PROVIDED DATA:
※

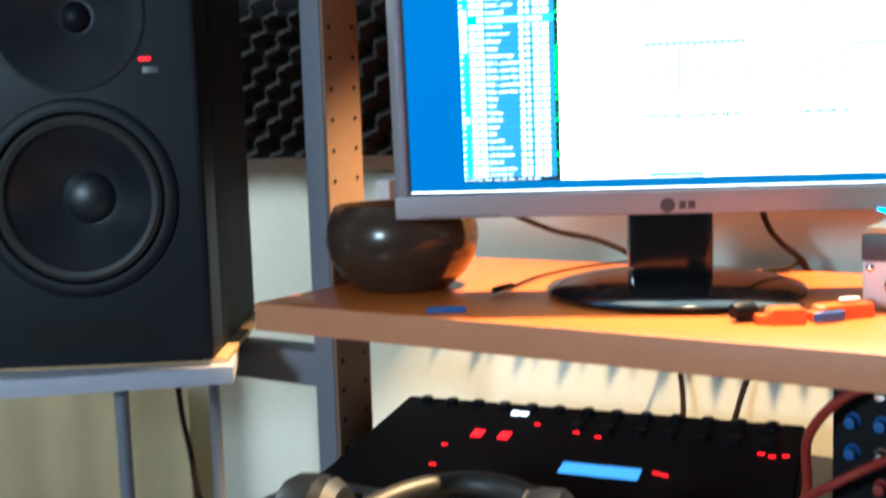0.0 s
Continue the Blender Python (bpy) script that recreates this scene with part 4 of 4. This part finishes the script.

※

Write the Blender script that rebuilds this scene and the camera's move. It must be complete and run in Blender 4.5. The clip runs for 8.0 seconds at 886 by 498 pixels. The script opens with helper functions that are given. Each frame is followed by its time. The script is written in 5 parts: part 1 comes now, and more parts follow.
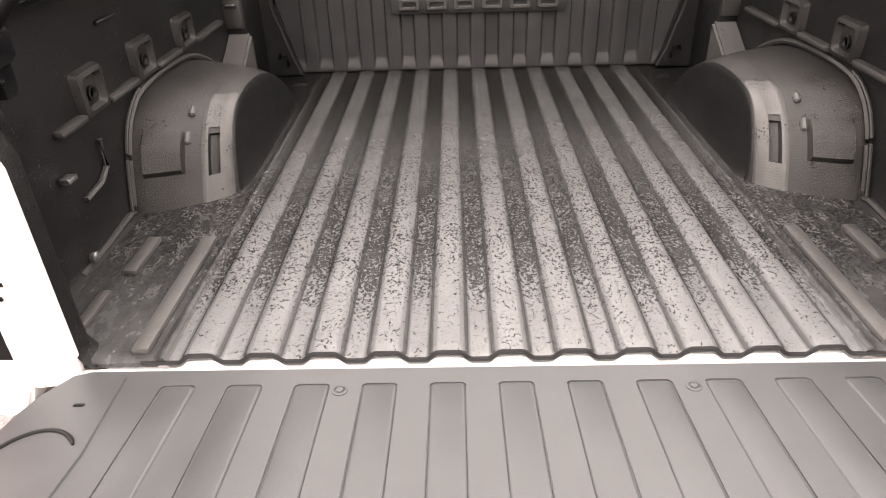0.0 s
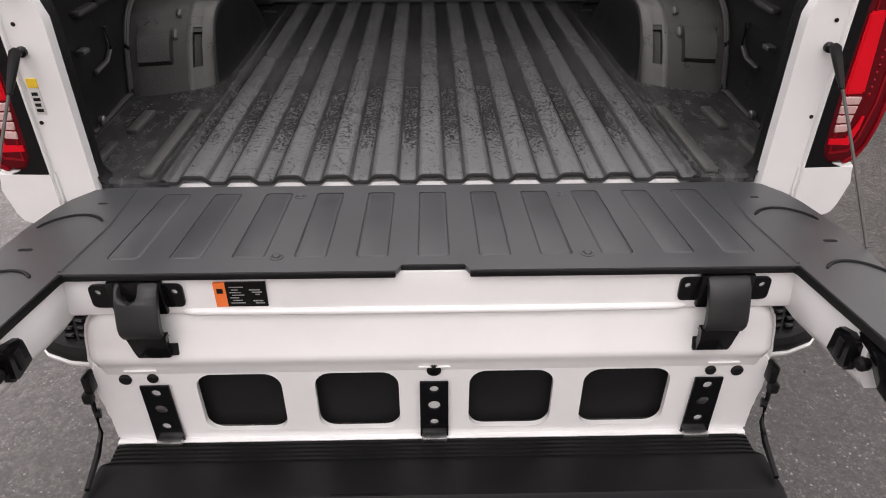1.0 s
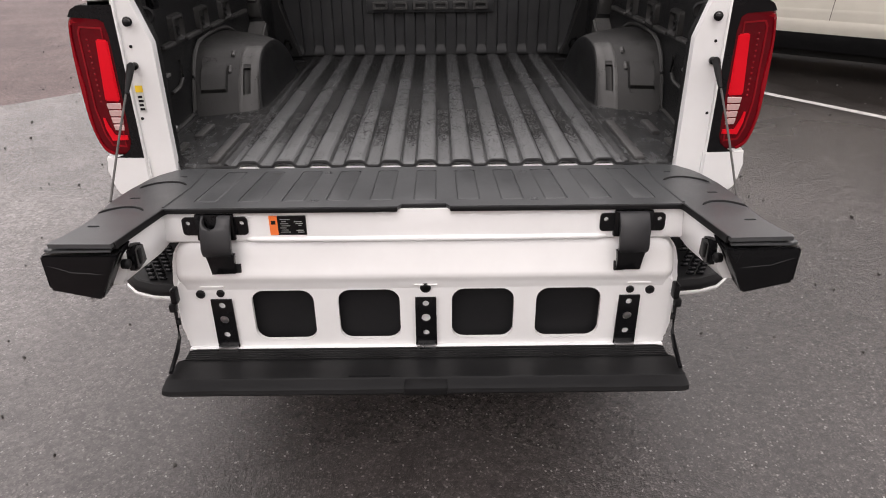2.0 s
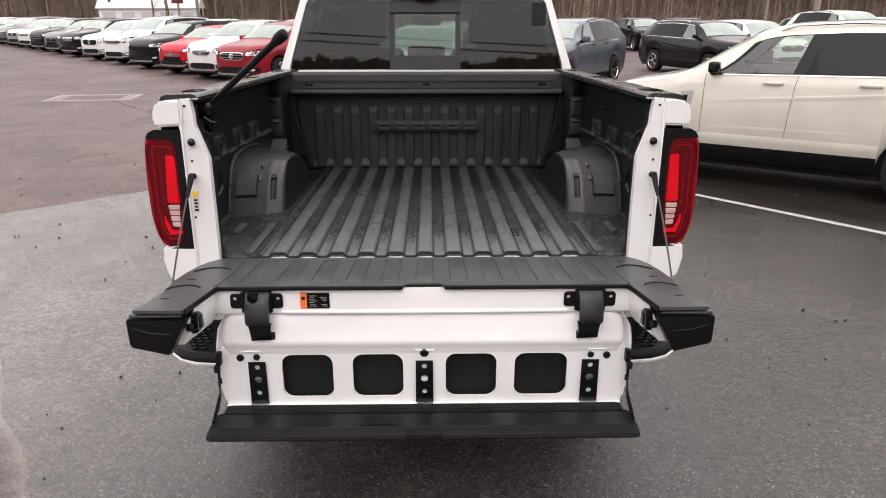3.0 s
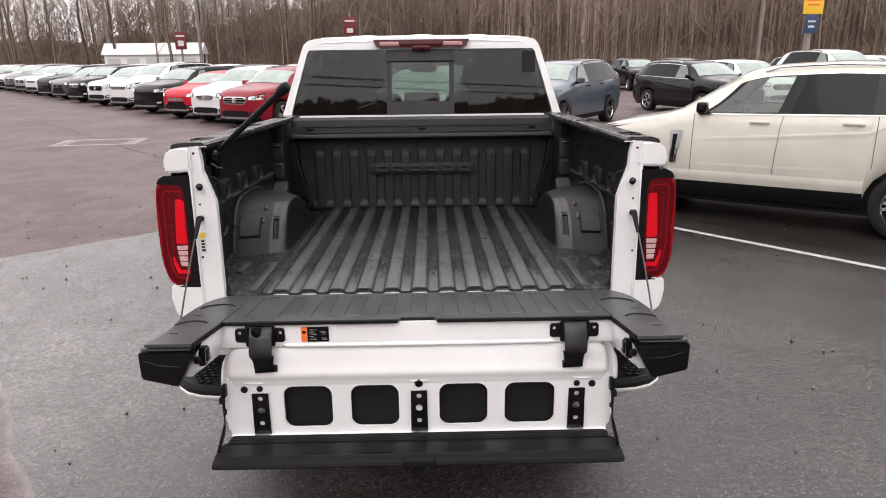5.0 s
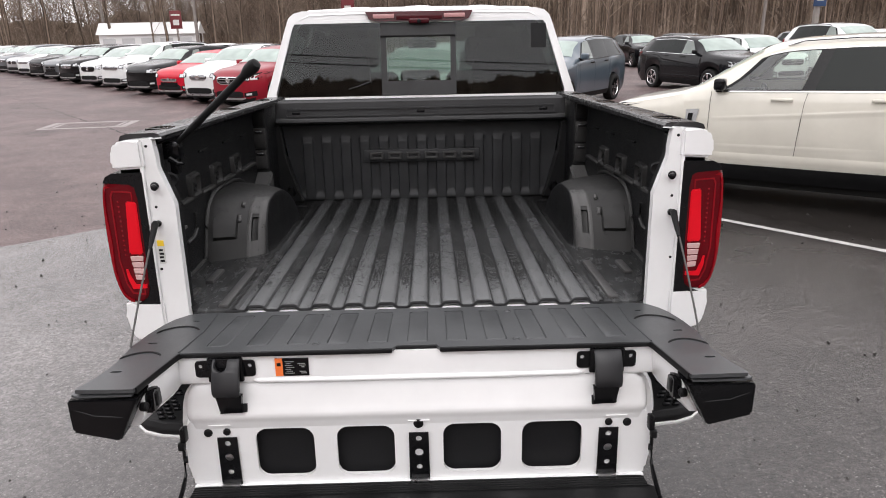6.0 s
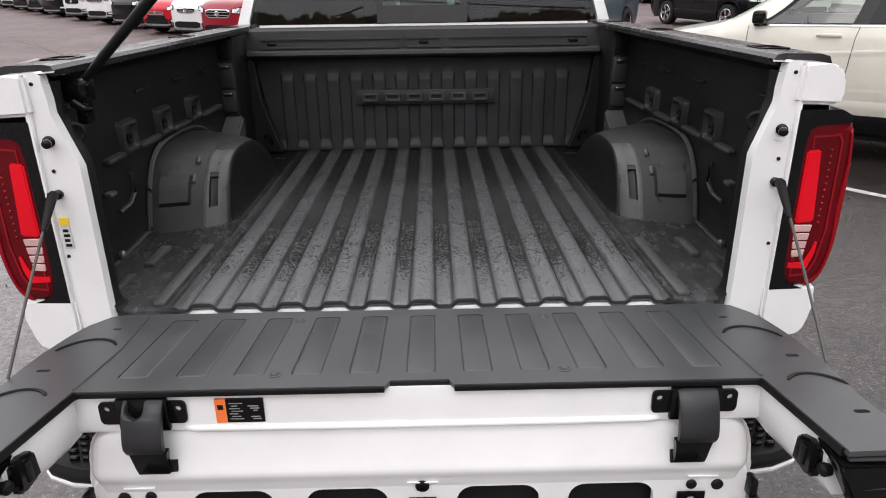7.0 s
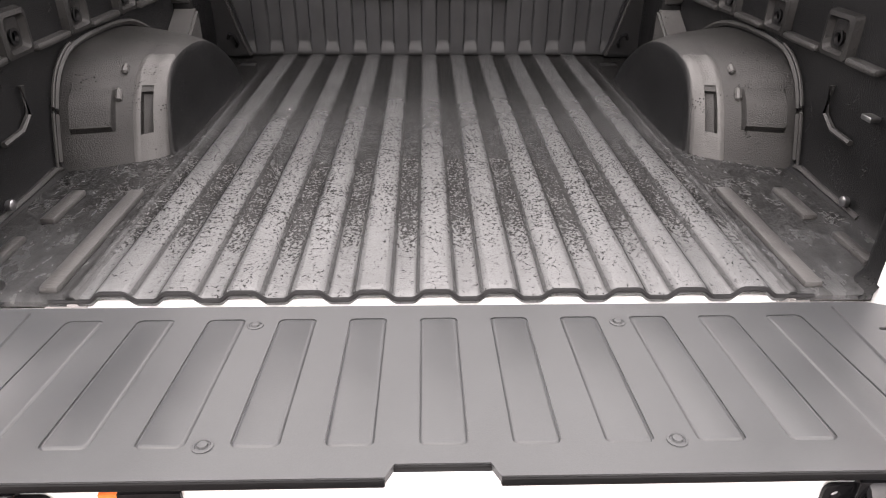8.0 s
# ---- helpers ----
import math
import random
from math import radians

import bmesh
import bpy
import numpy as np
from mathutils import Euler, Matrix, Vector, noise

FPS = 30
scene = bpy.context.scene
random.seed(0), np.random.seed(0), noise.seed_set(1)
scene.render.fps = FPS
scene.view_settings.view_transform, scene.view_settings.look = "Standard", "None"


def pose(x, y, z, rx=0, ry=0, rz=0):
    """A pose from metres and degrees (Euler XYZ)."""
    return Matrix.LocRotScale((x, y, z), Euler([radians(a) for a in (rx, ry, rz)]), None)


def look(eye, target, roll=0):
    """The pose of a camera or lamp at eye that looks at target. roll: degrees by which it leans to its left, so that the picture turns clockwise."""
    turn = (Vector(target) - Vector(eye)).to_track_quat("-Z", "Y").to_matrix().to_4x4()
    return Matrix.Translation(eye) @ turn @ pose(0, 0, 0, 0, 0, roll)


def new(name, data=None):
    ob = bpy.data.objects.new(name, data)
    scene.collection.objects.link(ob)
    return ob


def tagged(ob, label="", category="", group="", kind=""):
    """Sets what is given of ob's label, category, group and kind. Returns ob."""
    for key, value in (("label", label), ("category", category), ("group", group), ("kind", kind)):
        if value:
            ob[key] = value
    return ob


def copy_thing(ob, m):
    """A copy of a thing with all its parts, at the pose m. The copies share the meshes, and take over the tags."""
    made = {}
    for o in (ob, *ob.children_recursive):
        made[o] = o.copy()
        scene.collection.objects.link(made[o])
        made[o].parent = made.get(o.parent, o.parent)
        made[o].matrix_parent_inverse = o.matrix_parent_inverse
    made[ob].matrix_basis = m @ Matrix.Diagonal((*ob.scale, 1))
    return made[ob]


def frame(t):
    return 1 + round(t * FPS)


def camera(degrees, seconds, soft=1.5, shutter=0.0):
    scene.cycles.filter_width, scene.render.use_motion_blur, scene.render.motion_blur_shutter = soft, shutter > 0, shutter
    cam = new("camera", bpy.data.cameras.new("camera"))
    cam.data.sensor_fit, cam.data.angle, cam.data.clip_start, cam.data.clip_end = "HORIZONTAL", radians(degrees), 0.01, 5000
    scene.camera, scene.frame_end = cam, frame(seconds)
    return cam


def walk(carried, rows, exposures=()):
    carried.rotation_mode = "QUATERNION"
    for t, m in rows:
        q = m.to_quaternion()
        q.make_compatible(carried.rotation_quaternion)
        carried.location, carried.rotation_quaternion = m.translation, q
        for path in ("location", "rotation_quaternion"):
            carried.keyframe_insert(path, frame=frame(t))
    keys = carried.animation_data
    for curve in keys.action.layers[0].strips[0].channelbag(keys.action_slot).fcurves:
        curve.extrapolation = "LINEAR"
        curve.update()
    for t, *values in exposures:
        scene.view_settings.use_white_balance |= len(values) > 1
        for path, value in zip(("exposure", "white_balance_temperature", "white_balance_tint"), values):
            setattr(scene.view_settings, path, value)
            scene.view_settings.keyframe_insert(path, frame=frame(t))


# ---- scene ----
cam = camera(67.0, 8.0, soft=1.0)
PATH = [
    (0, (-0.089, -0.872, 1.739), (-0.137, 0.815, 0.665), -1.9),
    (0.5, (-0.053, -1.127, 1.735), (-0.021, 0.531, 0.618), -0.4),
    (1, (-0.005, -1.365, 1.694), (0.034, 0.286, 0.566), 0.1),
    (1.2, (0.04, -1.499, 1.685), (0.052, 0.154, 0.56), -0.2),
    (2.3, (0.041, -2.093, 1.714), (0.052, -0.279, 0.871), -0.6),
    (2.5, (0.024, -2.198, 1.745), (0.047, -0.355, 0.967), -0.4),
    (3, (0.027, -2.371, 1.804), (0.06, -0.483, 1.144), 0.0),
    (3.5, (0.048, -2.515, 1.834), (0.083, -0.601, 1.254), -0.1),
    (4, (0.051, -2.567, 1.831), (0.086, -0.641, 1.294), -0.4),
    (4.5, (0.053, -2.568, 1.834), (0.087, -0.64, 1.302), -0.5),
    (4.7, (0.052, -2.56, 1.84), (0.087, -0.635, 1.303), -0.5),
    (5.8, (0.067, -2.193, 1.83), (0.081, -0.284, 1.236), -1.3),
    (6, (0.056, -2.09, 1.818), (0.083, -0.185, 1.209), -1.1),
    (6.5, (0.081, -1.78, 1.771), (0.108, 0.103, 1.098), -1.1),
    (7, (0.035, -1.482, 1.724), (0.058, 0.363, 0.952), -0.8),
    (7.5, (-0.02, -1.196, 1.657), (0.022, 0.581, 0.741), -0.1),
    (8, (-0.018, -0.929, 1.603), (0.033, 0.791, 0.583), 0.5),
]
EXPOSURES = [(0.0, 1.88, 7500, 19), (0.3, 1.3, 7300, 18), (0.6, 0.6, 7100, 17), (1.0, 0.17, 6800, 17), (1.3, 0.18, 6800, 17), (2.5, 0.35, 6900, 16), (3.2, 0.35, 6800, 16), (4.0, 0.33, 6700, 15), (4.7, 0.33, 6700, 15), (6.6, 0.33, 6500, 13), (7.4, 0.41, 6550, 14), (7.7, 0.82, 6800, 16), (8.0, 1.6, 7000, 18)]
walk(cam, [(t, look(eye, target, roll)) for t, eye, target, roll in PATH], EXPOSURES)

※

TO DO:
Give again only the lines from the one bearing "scene.collection.objects.link(ob)" through the one bearing "what is given", exactly as they stand.

THE SOLUTION:
    scene.collection.objects.link(ob)
    return ob


def tagged(ob, label="", category="", group="", kind=""):
    """Sets what is given of ob's label, category, group and kind. Returns ob."""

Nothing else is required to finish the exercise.